Si un État membre peut quitter l’Union européenne, il n’existe aucun moyen de l’en expulser manu militari. En clair, l’Espagne franquiste ou la Hongrie communiste n’auraient pu adhérer, mais s’ils renouaient avec un régime fasciste ou totalitaire, impossible de s’en débarrasser. Pour remédier partiellement à cet oubli, le traité d’Amsterdam de 1997 a prévu une procédure de sanction si un État viole de façon « grave et persistante » les valeurs européennes : respect de la dignité humaine, de la liberté, de la démocratie, de l’égalité, de l’État de droit, des droits de l’homme et des minorités. C’est devenu l’article 7 du traité sur l’Union européenne.
Ce mécanisme purement politique (la Cour de justice européenne n’est pas compétente pour juger de son application) est particulièrement lourd à mettre à œuvre. Il faut que la Commission ou un tiers des États membres proposent au Conseil européen des chefs d’État et de gouvernement de « constater » l’existence d’une telle violation dans un pays de l’Union. Ce constat ne peut fait qu’à l’unanimité (moins l’État mis en cause) et le Parlement européen doit l’approuver. Ensuite, le Conseil des ministres (on descend d’un niveau) « peut » décider de sanctionner, à la majorité qualifiée, le pays mis en cause en suspendant « certains des droits découlant de l’application des traités (…) y compris les droits de vote » au sein du Conseil. Ce qui est suffisamment vague pour permettre d’aller très loin.
A la suite de la crise autrichienne de 1999, lorsque les conservateurs de Wolfgang Schüssel se sont alliés à l’extrême droite du FPÖ de Jorg Haider, ce volet répressif a été complété par un volet préventif. A l’époque, c’est la Belgique, alors dirigée par le libéral Guy Verhofstadt, avait mené la bataille contre Vienne, soutenue par la France. « La polémique avait atteint des sommets lorsque Louis Michel, mon ministre des affaires étrangères, avait recommandé de ne plus aller skier en Autriche », s’amuse Guy Verhofstadt. « Pour sortir de cette crise et éviter des réactions en désordre, on a décidé de compléter l’article 7. Ca a été le résultat d’une négociation de couloir, à Nice, en décembre 2000, entre Schüssel et moi ».
Lorsqu’un « risque clair de violation grave par un État membre des valeurs » européennes apparaît, la Commission, un tiers des États membres, mais aussi le Parlement européen peuvent demander au Conseil des ministres (et non au Conseil européen) de le constater, ce qu’il ne peut faire qu’à la majorité des quatre cinquièmes. « Je voulais trois cinquièmes, Schüssel voulait l’unanimité.

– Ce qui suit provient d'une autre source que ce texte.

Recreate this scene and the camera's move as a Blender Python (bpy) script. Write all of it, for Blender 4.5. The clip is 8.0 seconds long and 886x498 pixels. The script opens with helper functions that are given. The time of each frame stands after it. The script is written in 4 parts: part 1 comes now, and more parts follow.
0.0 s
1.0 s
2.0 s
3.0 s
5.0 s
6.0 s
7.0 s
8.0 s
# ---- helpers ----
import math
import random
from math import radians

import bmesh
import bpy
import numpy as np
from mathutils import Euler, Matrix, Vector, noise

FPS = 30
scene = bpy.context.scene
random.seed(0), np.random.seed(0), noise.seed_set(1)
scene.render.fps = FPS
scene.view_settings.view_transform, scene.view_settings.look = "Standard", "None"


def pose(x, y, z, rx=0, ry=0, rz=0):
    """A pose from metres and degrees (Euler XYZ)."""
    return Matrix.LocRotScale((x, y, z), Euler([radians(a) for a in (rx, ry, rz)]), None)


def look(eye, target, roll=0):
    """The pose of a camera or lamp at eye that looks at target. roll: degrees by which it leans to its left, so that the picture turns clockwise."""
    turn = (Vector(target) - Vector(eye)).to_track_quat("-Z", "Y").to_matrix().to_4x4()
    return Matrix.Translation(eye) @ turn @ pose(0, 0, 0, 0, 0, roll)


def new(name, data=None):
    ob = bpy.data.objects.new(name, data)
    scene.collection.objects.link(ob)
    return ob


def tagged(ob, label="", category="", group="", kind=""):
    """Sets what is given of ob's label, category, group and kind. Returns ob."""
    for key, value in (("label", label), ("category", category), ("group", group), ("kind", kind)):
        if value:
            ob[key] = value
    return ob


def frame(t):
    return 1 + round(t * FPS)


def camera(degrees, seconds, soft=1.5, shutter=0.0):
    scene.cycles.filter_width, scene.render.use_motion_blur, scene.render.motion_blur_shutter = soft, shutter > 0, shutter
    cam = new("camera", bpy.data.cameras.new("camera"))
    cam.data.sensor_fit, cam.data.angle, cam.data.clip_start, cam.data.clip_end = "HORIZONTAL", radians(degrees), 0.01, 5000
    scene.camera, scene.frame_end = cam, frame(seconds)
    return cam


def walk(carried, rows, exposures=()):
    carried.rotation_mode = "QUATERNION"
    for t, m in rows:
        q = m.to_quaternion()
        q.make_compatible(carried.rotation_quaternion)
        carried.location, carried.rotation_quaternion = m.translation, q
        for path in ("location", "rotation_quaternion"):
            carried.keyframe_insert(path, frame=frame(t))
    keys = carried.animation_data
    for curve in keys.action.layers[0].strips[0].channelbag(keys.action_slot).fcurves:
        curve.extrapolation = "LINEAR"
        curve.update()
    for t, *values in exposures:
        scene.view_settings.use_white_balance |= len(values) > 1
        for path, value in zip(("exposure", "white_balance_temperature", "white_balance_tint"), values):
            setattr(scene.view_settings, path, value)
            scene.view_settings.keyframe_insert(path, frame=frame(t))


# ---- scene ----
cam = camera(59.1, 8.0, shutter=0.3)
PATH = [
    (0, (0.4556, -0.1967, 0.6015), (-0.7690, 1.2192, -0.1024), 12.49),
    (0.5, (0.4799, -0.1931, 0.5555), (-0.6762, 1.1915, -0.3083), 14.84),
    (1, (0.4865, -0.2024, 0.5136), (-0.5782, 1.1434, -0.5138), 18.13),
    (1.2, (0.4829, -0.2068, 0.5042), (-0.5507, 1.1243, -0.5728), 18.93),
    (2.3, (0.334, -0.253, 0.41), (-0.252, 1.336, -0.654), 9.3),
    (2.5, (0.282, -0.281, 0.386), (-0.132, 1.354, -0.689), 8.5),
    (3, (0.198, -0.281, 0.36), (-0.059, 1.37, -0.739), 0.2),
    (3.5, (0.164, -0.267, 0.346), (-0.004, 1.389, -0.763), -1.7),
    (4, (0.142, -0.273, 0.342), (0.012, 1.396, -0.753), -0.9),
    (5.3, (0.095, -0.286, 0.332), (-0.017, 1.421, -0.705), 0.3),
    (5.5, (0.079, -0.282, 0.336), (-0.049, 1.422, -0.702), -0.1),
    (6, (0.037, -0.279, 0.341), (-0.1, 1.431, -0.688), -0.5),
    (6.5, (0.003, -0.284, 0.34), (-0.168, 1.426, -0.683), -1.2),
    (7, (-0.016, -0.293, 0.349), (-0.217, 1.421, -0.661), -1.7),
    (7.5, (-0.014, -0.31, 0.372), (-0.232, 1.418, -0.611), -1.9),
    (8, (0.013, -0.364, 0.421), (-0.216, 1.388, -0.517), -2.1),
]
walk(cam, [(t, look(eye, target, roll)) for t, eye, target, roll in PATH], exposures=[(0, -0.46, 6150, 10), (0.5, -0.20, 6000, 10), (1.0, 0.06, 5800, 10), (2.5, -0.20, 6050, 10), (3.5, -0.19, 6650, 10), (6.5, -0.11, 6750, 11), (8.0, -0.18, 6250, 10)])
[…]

On a transigé à quatre cinquièmes », se souvient Verhofstadt. « Le volet préventif, c’est donner des recommandations à un pays : on ne peut pas faire ceci, ça ne va pas », poursuit le président du groupe libéral. « C’est seulement si l’État ne suit pas ces recommandations, qu’on entre dans la deuxième étape, celle des sanctions ».